→ Problem statement: Return only the lines starting at the line that contains "carried.keyframe_insert(path, frame=frame(t))" and ending with the final line of the listing; include both endpoints.

--- BEGIN Collected data ---

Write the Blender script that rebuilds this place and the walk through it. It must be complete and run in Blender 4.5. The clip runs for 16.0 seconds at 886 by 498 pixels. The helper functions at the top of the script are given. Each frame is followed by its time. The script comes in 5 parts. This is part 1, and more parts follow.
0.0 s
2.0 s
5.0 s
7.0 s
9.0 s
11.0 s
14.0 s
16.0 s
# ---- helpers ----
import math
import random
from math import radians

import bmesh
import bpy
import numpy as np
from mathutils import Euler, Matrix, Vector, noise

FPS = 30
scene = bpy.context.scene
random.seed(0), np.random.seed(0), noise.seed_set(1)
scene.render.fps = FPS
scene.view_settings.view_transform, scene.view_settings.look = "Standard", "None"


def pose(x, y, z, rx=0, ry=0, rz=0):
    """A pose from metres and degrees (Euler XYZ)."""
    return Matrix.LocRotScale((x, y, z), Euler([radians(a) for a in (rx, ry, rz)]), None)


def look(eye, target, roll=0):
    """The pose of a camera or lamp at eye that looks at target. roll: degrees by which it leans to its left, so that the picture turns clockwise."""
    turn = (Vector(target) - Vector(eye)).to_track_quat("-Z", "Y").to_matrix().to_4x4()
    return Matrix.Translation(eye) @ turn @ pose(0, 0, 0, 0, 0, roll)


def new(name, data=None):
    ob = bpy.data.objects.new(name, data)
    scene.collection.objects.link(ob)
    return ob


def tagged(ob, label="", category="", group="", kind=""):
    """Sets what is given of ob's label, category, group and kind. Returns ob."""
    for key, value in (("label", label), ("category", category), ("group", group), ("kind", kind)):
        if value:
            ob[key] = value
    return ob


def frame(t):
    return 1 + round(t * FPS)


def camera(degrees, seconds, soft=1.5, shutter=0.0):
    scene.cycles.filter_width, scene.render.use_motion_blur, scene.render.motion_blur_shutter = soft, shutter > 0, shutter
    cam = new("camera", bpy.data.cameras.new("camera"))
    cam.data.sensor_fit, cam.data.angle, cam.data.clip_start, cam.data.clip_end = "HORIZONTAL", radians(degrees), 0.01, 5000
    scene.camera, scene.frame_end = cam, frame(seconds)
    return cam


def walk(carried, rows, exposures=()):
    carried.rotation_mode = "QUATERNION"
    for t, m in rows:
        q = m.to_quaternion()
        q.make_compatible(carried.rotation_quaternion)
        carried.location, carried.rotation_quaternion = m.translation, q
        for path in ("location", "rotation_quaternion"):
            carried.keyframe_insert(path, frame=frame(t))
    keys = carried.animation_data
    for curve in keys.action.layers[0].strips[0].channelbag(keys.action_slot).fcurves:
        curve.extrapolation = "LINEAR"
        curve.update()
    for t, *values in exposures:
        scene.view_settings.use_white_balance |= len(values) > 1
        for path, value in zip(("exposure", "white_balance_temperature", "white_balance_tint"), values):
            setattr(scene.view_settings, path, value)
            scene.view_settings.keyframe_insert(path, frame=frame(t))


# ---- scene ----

--- END Collected data ---

→ Completed exercise:
            carried.keyframe_insert(path, frame=frame(t))
    keys = carried.animation_data
    for curve in keys.action.layers[0].strips[0].channelbag(keys.action_slot).fcurves:
        curve.extrapolation = "LINEAR"
        curve.update()
    for t, *values in exposures:
        scene.view_settings.use_white_balance |= len(values) > 1
        for path, value in zip(("exposure", "white_balance_temperature", "white_balance_tint"), values):
            setattr(scene.view_settings, path, value)
            scene.view_settings.keyframe_insert(path, frame=frame(t))


# ---- scene ----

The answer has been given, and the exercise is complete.